Once he had achieved financial success, Sappington began to conduct research in his medical practice. He focused on testing ways to use the bark of the cinchona tree from Peru, the substance used to create quinine. Quinine had been used to treat malaria in South America and Europe since the 17th century, carried to major European cities by Jesuit missionaries from Lima. They had learned of the bark's use to treat fever from the indigenous Quechua people. In that era, quinine powder, which had a bitter taste, was typically mixed with wine or other drink to make it palatable. It became used in Seville, Rome and London, among other places.

Malaria, scarlet fever, yellow fever, and influenza, were widespread diseases in the lowlands of the Missouri and Mississippi valleys. Their methods of transmission were not known. But Sappington developed a pill using quinine to treat the associated fevers. Beginning in 1832 he marketed these as "Dr. Sappington's Anti-Fever Pills," an early proprietary/patent medicine. Gradually he also instructed some of his relatives and salesmen to take the pills to prevent malaria. Soon the pills were in demand for treatment of malaria across the country, especially in the South. In addition, traders and emigrants on the Santa Fe Trail, which head was near Arrow Rock, purchased the pills for their long trips south and west.

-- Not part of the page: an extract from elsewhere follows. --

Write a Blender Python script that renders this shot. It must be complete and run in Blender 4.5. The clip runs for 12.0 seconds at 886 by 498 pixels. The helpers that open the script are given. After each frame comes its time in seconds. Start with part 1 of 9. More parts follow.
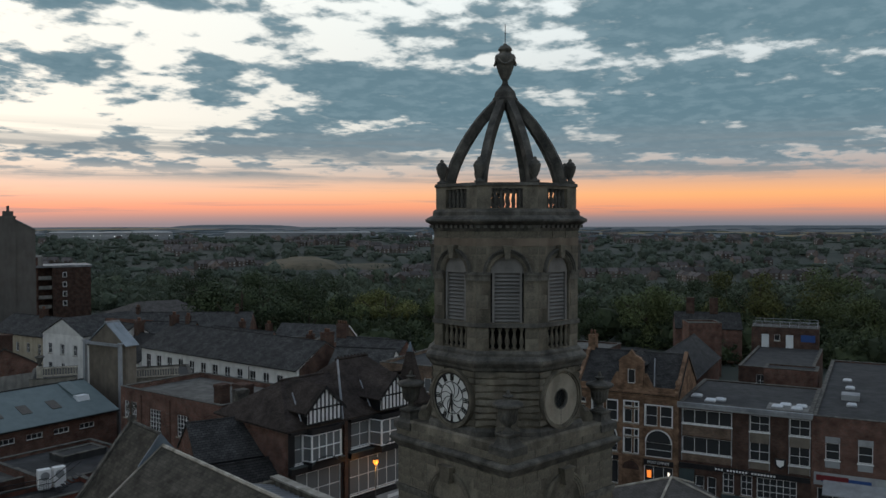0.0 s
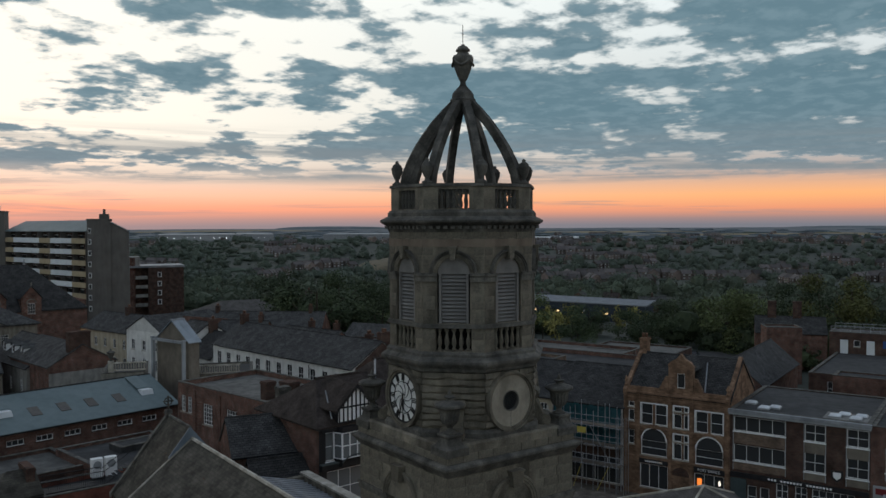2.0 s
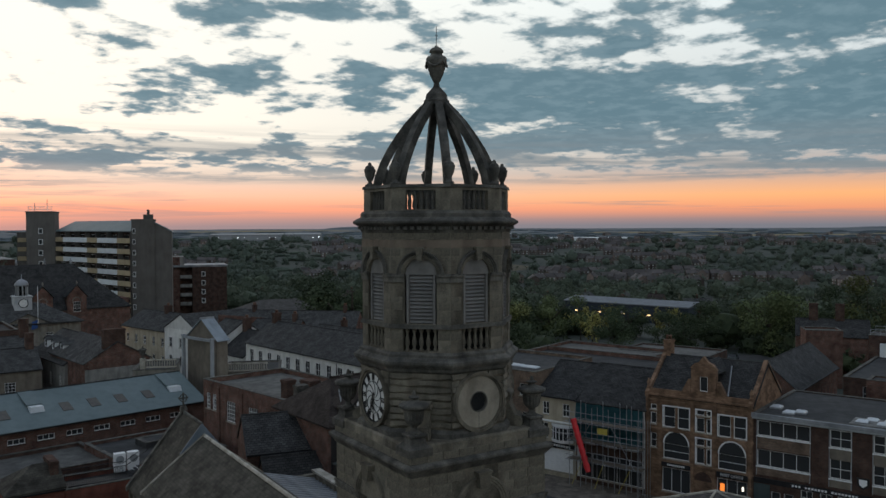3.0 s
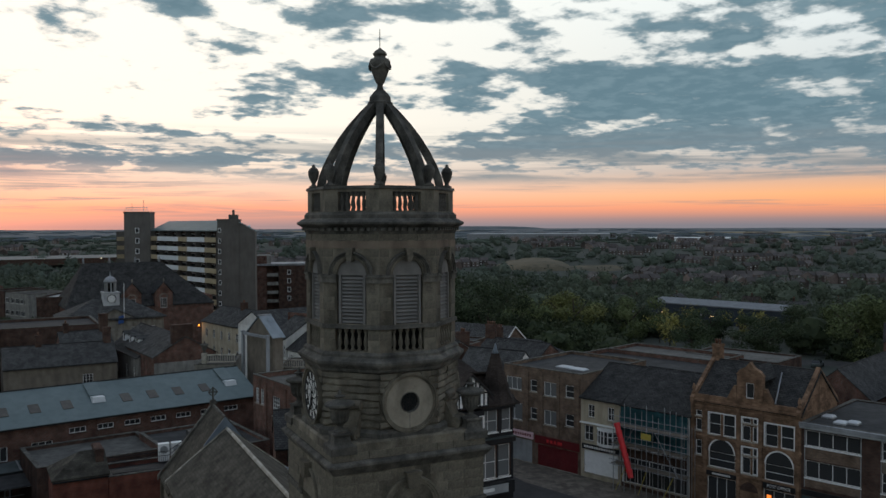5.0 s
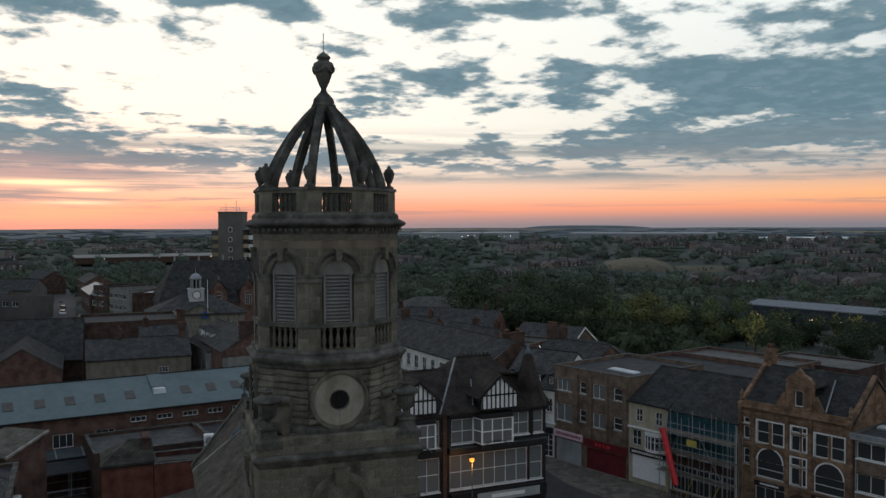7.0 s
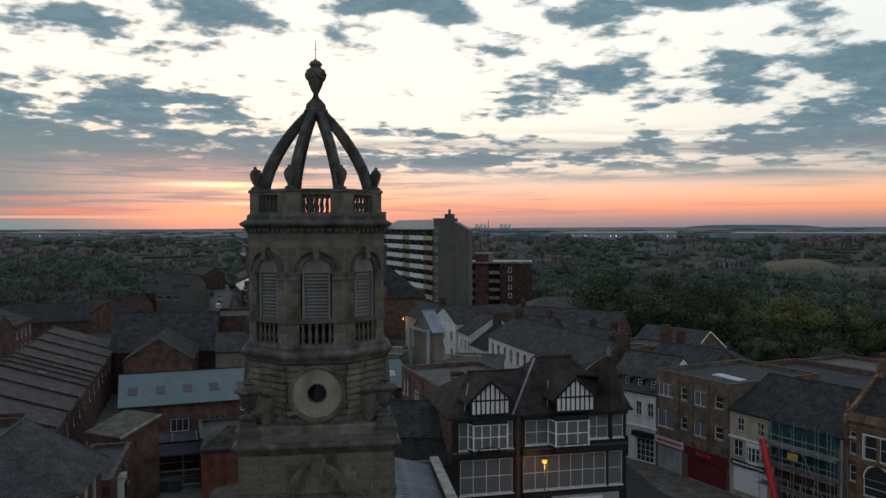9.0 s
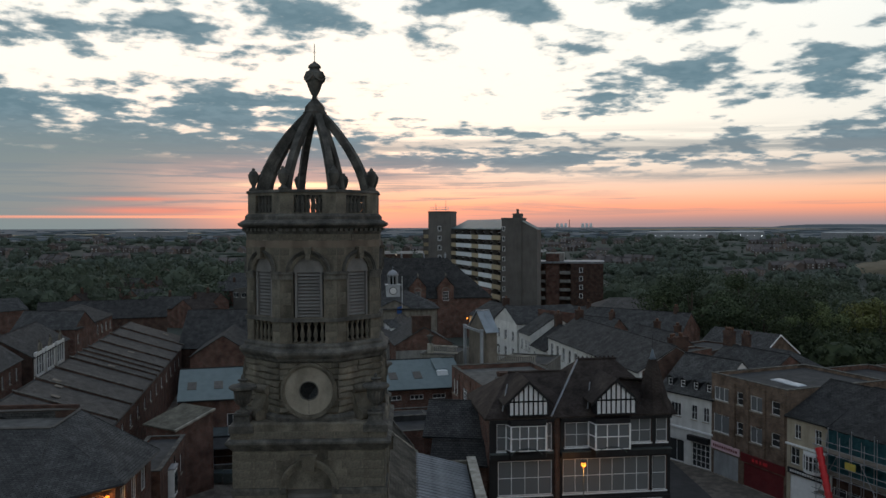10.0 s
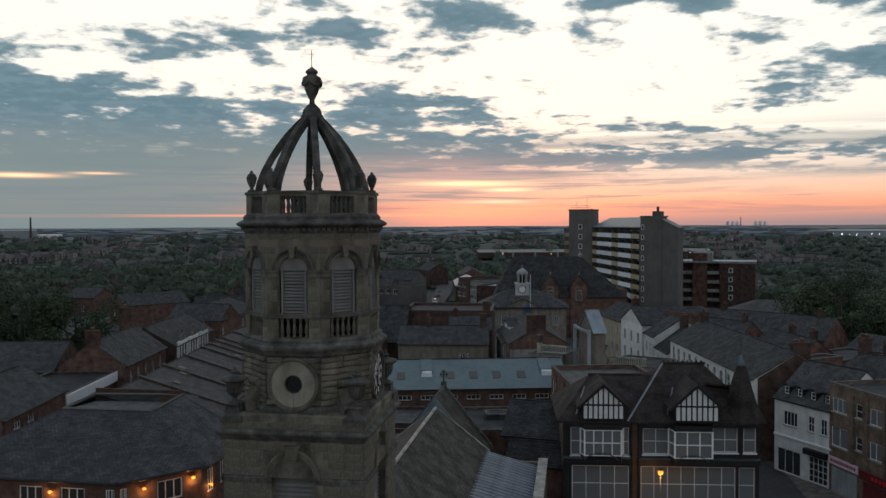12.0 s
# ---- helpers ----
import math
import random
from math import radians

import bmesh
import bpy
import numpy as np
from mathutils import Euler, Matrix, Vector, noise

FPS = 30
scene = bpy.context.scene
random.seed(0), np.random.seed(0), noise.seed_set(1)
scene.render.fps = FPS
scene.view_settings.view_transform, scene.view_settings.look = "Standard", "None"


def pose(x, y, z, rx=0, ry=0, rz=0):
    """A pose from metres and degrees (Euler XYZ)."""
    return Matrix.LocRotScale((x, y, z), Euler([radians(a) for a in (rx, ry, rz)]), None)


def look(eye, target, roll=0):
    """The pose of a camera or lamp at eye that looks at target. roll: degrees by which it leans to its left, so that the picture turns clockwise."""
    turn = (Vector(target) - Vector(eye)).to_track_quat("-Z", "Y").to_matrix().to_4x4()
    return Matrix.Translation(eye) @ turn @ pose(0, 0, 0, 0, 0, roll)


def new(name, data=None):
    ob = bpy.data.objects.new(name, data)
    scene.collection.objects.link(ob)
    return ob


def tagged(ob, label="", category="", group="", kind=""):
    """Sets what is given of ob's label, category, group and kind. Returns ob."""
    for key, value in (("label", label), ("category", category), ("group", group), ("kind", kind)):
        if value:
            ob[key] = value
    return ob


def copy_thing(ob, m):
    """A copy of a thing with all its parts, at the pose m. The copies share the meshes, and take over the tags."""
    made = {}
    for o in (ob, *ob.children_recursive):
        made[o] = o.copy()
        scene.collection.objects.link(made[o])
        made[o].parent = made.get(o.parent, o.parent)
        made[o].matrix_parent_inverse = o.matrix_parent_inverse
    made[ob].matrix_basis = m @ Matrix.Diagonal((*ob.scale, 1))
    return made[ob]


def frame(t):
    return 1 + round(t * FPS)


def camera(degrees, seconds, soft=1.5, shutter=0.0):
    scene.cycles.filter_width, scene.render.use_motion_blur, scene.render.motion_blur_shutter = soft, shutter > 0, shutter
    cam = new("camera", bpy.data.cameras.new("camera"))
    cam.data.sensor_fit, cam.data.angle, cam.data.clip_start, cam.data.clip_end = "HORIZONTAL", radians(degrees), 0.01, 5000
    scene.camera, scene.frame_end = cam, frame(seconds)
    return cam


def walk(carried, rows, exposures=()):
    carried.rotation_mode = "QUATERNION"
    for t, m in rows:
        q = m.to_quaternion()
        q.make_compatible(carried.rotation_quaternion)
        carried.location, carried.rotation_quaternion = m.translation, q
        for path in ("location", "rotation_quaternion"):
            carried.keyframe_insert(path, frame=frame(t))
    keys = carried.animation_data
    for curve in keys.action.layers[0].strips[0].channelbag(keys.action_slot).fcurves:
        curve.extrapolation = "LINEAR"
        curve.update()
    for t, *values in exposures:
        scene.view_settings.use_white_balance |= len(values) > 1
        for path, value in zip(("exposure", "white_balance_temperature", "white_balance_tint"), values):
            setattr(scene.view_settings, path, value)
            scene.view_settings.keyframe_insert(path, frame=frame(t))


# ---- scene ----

This treatment was considered controversial, as most physicians were still treating malaria by bloodletting the patient and administering calomel. In addition, people had to use the quinine pills at the right dosage to prevent serious side effects. The pill remained in high demand, however, and Sappington increased his wealth by these sales.

After Sappington published the formula in his medical treatise, Theory and Treatment of Fevers (1844), many other physicians began to develop their own anti-malaria pills. His was the first medical book to be printed in Missouri and one of the first books to be published west of the Mississippi. Sappington is often regarded as the first physician in the United States to successfully and effectively use quinine to treat and prevent malaria.

==Extended family==
Sappington's influence and his wife's connections likely aided the political careers of two of their sons-in-law, Meredith Miles Marmaduke, who married daughter Lavinia in 1826; and Claiborne Fox Jackson, who in 1831 married Jane Breathitt Sappington (named for her mother). She died a few months later. After serving in the Black Hawk War, Jackson married her sister Louisa in 1833. He also worked with his father-in-law and one of Louisa's brothers in his quinine business. After Louisa died in 1838, followed by their infant, later that year Jackson married Elizabeth Sappington (named for her maternal grandmother), a third daughter of the family. Jackson was very active in politics in central Missouri, serving for 12 years in the state house.

Sappington gave work to both Marmaduke and Jackson early in their careers, in his family businesses. Both men later served as governors of Missouri. One of Marmaduke's sons, John Sappington Marmaduke, also became a politician and was elected in 1884 as governor of Missouri, serving a single two-year term.